Nursing Soldiers at Fairchild AFB
Nursing Soldiers at Fairchild AFB
Mom2Mom of Fairchild AFB, Brynja Photography Poster

Bases around the nation are being asked to cut back in ways most civilians never think about. This week, among other non-federal agencies, the Women, Infants, and Children’s facilities (WIC) are being asked to take their offices off military bases.

The Government Accountability Office, after releasing their latest audit, decided to stop allowing any non-federal agency to use buildings on bases, essentially rent free.

Interestingly, WIC is officially a federal assistance program providing healthcare and nutrition to low-income pregnant women, breastfeeding women, and children under the age of five years of age, making the argument for WIC facilities to leave military bases, somewhat confusing.

Sheila Murray, public affairs officer for Navy Region Northwest Environmental at Naval Station Whidbey (Washington State) said:

“They found that there were a lot of non-federal agencies using facilities on military bases.
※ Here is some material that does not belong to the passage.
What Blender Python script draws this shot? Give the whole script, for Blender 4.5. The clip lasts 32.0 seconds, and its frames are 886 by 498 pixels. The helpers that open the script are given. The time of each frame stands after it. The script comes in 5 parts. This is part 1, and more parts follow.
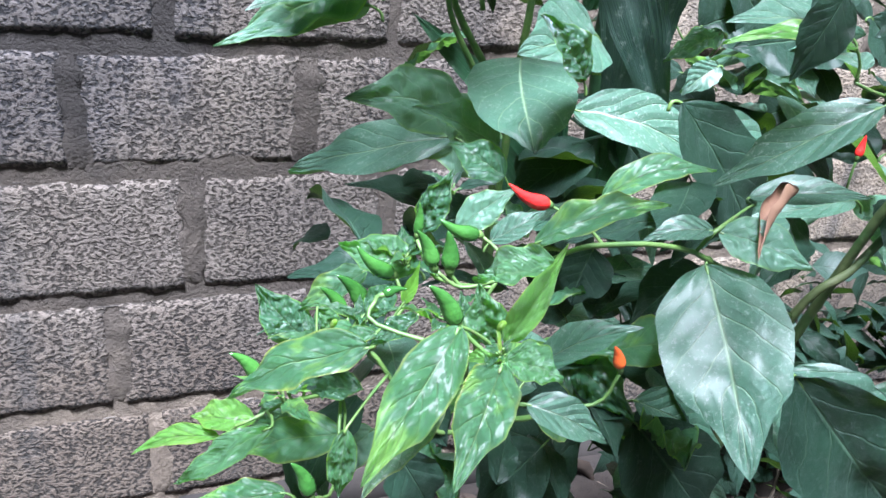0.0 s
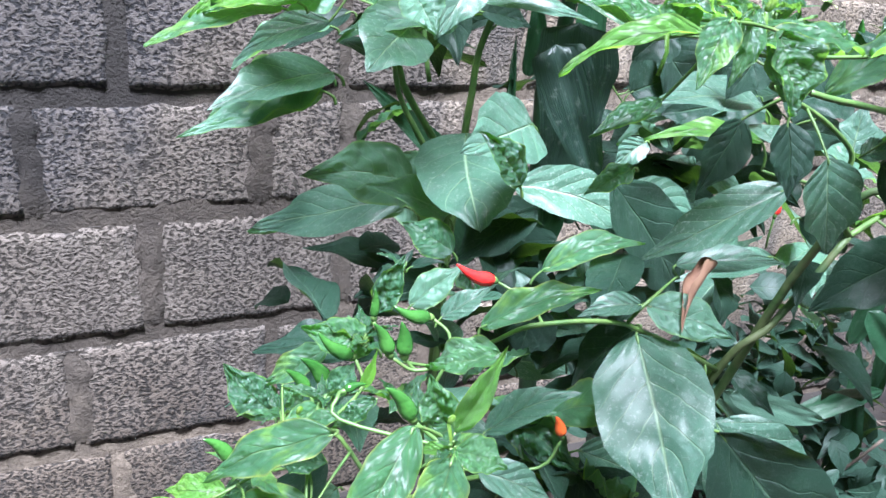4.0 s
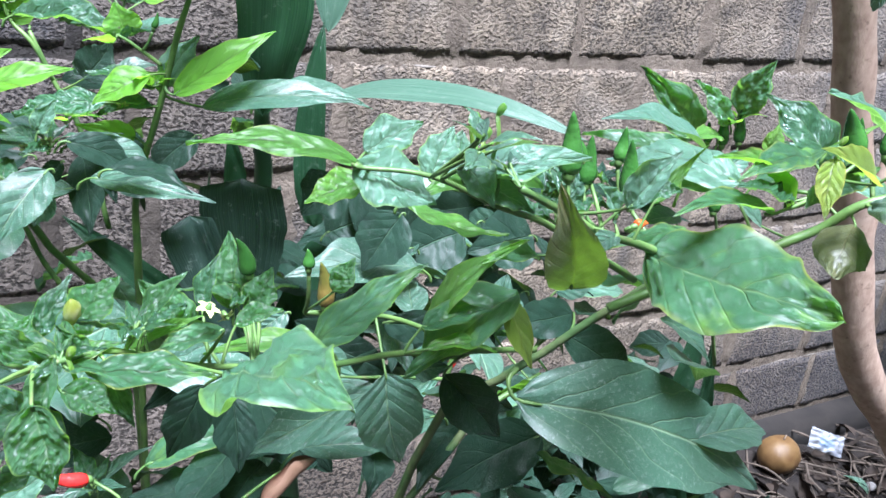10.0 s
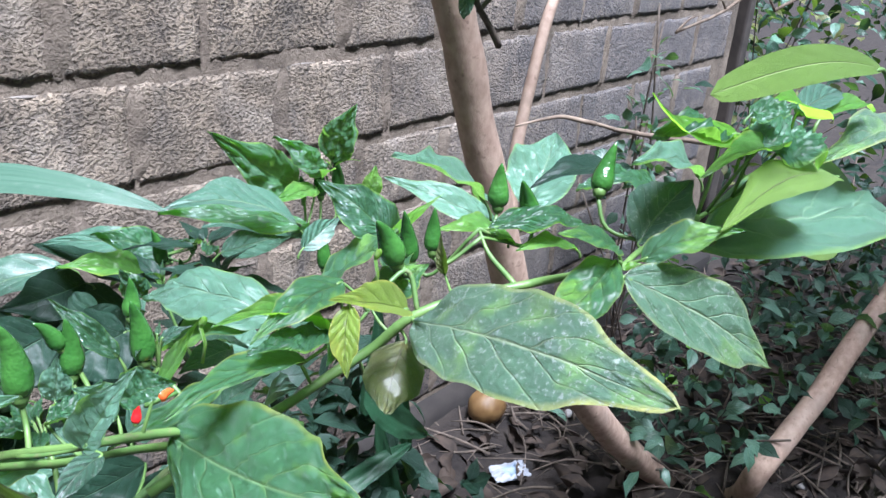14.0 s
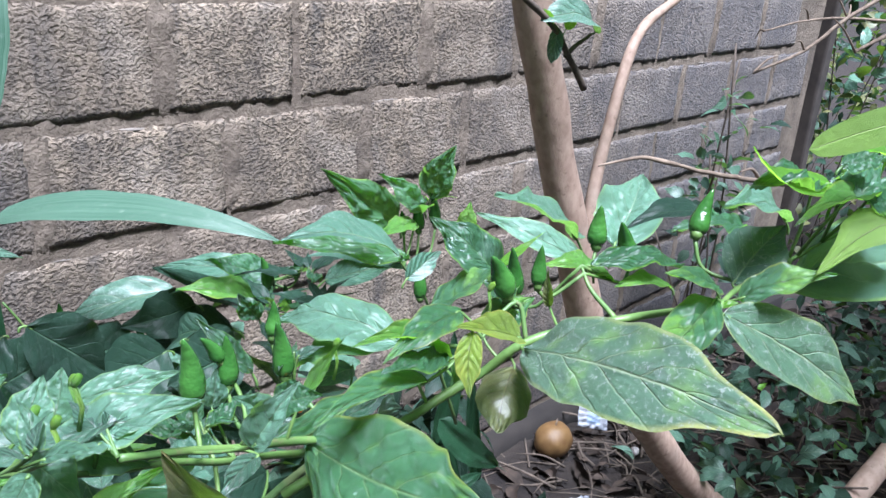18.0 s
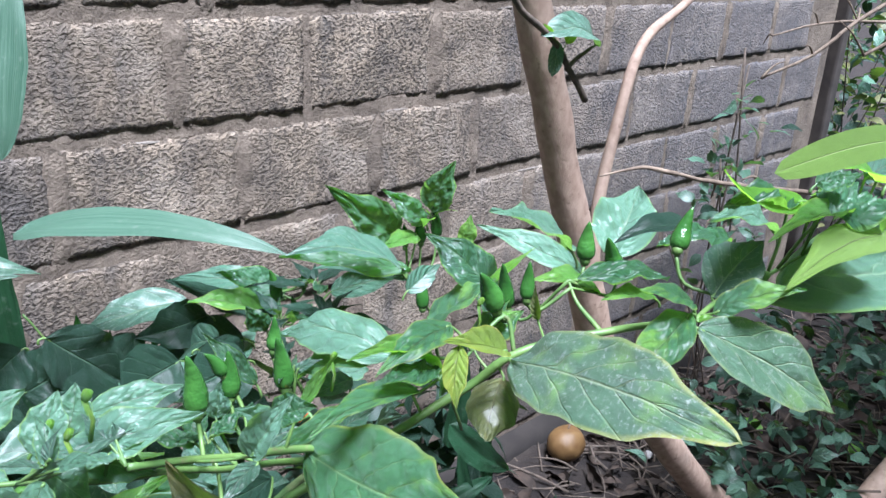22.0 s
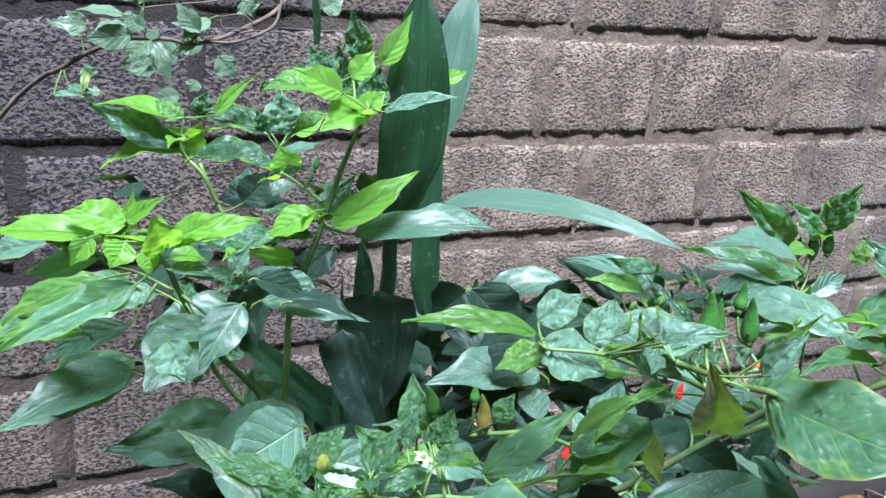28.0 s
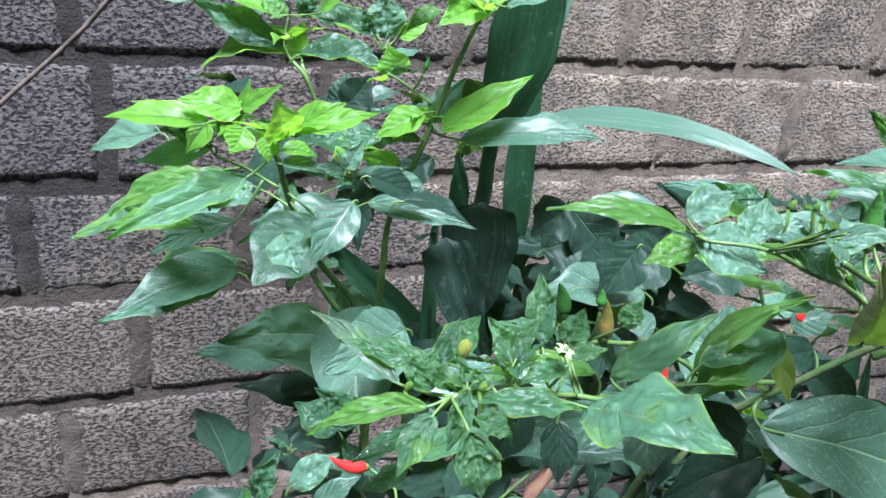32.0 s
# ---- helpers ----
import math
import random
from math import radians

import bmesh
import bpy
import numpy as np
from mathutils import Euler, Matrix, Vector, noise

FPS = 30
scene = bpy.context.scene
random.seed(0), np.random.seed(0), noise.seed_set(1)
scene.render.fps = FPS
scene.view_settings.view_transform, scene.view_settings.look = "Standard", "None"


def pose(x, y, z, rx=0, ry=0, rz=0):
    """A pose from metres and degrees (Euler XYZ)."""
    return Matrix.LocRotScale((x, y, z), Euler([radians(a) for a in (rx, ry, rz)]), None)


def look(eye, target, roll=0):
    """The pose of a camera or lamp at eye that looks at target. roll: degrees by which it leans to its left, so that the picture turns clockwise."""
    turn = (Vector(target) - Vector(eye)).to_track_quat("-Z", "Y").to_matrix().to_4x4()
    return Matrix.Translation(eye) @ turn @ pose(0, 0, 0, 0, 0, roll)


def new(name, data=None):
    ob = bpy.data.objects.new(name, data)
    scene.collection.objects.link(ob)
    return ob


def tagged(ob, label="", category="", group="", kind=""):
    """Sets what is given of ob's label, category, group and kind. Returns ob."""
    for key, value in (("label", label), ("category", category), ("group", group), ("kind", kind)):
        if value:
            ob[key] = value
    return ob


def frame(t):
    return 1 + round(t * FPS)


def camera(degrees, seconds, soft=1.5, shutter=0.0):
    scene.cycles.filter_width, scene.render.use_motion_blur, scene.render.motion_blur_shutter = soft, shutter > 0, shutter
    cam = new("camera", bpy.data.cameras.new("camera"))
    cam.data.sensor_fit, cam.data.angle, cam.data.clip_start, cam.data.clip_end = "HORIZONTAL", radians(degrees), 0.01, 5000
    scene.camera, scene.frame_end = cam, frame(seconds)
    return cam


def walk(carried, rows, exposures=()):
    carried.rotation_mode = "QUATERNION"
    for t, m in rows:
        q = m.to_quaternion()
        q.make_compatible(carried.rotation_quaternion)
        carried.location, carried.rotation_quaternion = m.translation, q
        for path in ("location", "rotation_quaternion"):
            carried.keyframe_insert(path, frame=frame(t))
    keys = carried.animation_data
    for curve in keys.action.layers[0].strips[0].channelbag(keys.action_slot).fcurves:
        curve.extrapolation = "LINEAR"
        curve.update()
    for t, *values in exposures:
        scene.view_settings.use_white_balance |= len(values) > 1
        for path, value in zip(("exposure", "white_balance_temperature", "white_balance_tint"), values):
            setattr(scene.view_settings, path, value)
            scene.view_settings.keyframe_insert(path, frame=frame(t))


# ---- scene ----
cam = camera(56.8, 32.0)
PATH = [
    (0, (0.006, 0.148, 1.074), (0.663, 1.857, 0.269), 5.9),
    (0.5, (0.01, 0.144, 1.082), (0.694, 1.84, 0.271), 5.7),
    (1, (0.016, 0.134, 1.112), (0.751, 1.806, 0.298), 5.2),
    (1.5, (0.006, 0.119, 1.128), (0.787, 1.779, 0.329), 5.9),
    (2, (-0.003, 0.135, 1.115), (0.785, 1.794, 0.323), 6.9),
    (2.5, (-0.008, 0.14, 1.11), (0.769, 1.798, 0.307), 7.0),
    (3, (-0.011, 0.138, 1.116), (0.747, 1.804, 0.311), 6.1),
    (3.5, (-0.007, 0.133, 1.122), (0.745, 1.807, 0.327), 5.7),
    (4, (-0.004, 0.13, 1.133), (0.755, 1.807, 0.35), 5.6),
    (4.5, (0.0, 0.129, 1.137), (0.76, 1.812, 0.37), 5.4),
    (6.5, (0.013, 0.132, 1.151), (0.785, 1.813, 0.392), 4.9),
    (7, (0.007, 0.125, 1.147), (0.773, 1.81, 0.387), 5.8),
    (7.5, (0.011, 0.128, 1.146), (0.786, 1.807, 0.384), 6.6),
    (8, (0.017, 0.128, 1.153), (0.826, 1.792, 0.394), 8.0),
    (8.5, (0.064, 0.122, 1.17), (0.911, 1.777, 0.433), 9.5),
    (9, (0.128, 0.105, 1.196), (0.986, 1.766, 0.486), 9.5),
    (9.5, (0.199, 0.099, 1.224), (1.062, 1.756, 0.509), 8.3),
    (10, (0.22, 0.095, 1.262), (1.09, 1.73, 0.509), 6.4),
    (10.5, (0.219, 0.091, 1.318), (1.172, 1.649, 0.503), 6.1),
    (11, (0.252, 0.102, 1.321), (1.352, 1.54, 0.472), 7.7),
    (11.5, (0.271, 0.087, 1.341), (1.503, 1.433, 0.523), 7.9),
    (12, (0.276, 0.083, 1.367), (1.563, 1.392, 0.572), 5.3),
    (12.5, (0.335, 0.102, 1.357), (1.659, 1.383, 0.578), 2.8),
    (13, (0.376, 0.13, 1.324), (1.753, 1.347, 0.533), 3.1),
    (13.5, (0.363, 0.123, 1.326), (1.757, 1.319, 0.535), 4.1),
    (15.5, (0.326, 0.118, 1.336), (1.681, 1.389, 0.593), 4.5),
    (16, (0.323, 0.118, 1.337), (1.668, 1.403, 0.602), 4.3),
    (16.5, (0.318, 0.117, 1.338), (1.648, 1.418, 0.605), 4.1),
    (17, (0.311, 0.115, 1.34), (1.626, 1.432, 0.607), 4.0),
    (17.5, (0.306, 0.116, 1.341), (1.611, 1.445, 0.612), 4.1),
    (18, (0.305, 0.114, 1.343), (1.603, 1.452, 0.619), 4.0),
    (18.5, (0.304, 0.113, 1.343), (1.598, 1.457, 0.622), 3.8),
    (19, (0.302, 0.112, 1.344), (1.589, 1.463, 0.625), 3.7),
    (19.5, (0.306, 0.11, 1.347), (1.594, 1.459, 0.626), 3.3),
    (20, (0.317, 0.098, 1.357), (1.618, 1.434, 0.632), 3.1),
    (20.5, (0.304, 0.096, 1.358), (1.601, 1.436, 0.634), 3.4),
    (21, (0.303, 0.09, 1.361), (1.586, 1.445, 0.642), 3.3),
    (21.5, (0.306, 0.087, 1.363), (1.583, 1.448, 0.643), 3.2),
    (22, (0.302, 0.092, 1.359), (1.571, 1.46, 0.64), 3.1),
    (22.5, (0.303, 0.096, 1.357), (1.564, 1.472, 0.638), 3.0),
    (23, (0.302, 0.098, 1.353), (1.553, 1.481, 0.632), 3.2),
    (23.5, (0.292, 0.103, 1.347), (1.531, 1.497, 0.623), 3.6),
    (24, (0.265, 0.106, 1.345), (1.471, 1.529, 0.625), 4.0),
    (24.5, (0.245, 0.106, 1.348), (1.395, 1.578, 0.632), 3.8),
    (25, (0.207, 0.096, 1.354), (1.232, 1.657, 0.638), 2.8),
    (25.5, (0.177, 0.091, 1.353), (1.094, 1.724, 0.651), 3.0),
    (26, (0.155, 0.082, 1.356), (1.008, 1.755, 0.669), 3.5),
    (26.5, (0.144, 0.073, 1.356), (0.941, 1.778, 0.678), 3.6),
    (28.5, (0.136, 0.08, 1.339), (0.9, 1.79, 0.635), 5.2),
    (29, (0.137, 0.086, 1.333), (0.893, 1.788, 0.602), 5.1),
    (29.5, (0.136, 0.089, 1.33), (0.881, 1.787, 0.578), 5.0),
    (30, (0.133, 0.091, 1.327), (0.866, 1.789, 0.565), 5.0),
    (30.5, (0.13, 0.097, 1.318), (0.859, 1.789, 0.54), 5.4),
    (31, (0.12, 0.103, 1.31), (0.837, 1.79, 0.51), 6.0),
    (31.5, (0.105, 0.1, 1.306), (0.79, 1.794, 0.492), 6.4),
    (32, (0.096, 0.098, 1.306), (0.747, 1.802, 0.486), 6.3),
]
walk(cam, [(t, look(eye, target, roll)) for t, eye, target, roll in PATH], [(0, 1.94), (9, 1.78), (12, 1.58), (20, 1.44), (26, 1.44), (29, 1.43), (32, 1.48)])

# ---- daylight ----
world = bpy.data.worlds.new("world")
scene.world = world
world.use_nodes = True
wn = world.node_tree
sky = wn.nodes.new("ShaderNodeTexSky")
sky.sky_type = 'NISHITA'
sky.sun_disc = False
sky.sun_elevation, sky.sun_rotation = radians(70), radians(200)
sky.dust_density, sky.air_density, sky.ozone_density = 2.5, 1.2, 3.0
wn.links.new(sky.outputs[0], wn.nodes["Background"].inputs[0])
wn.nodes["Background"].inputs[1].default_value = 0.027
sun = new("sun", bpy.data.lights.new("sun", 'SUN'))
sun.data.energy, sun.data.angle, sun.data.color = 7.7, radians(22), (0.745, 0.81, 1.0)
sun.matrix_world = look((-0.05, -0.30, 3.7), (0.3, 0.8, 0.6))
scene.view_settings.exposure = 1.5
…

People are using the facilities for free and the taxpayer is footing the bill.”

WIC provides direct support to the families of service members who qualify under federal guidelines.

Naval Air Station Whidbey WIC’s program alone serves approximately 800 Navy mothers and babies. The GAO’s findings and rulings will impact thousands of military families across the country if the ruling is not overturned.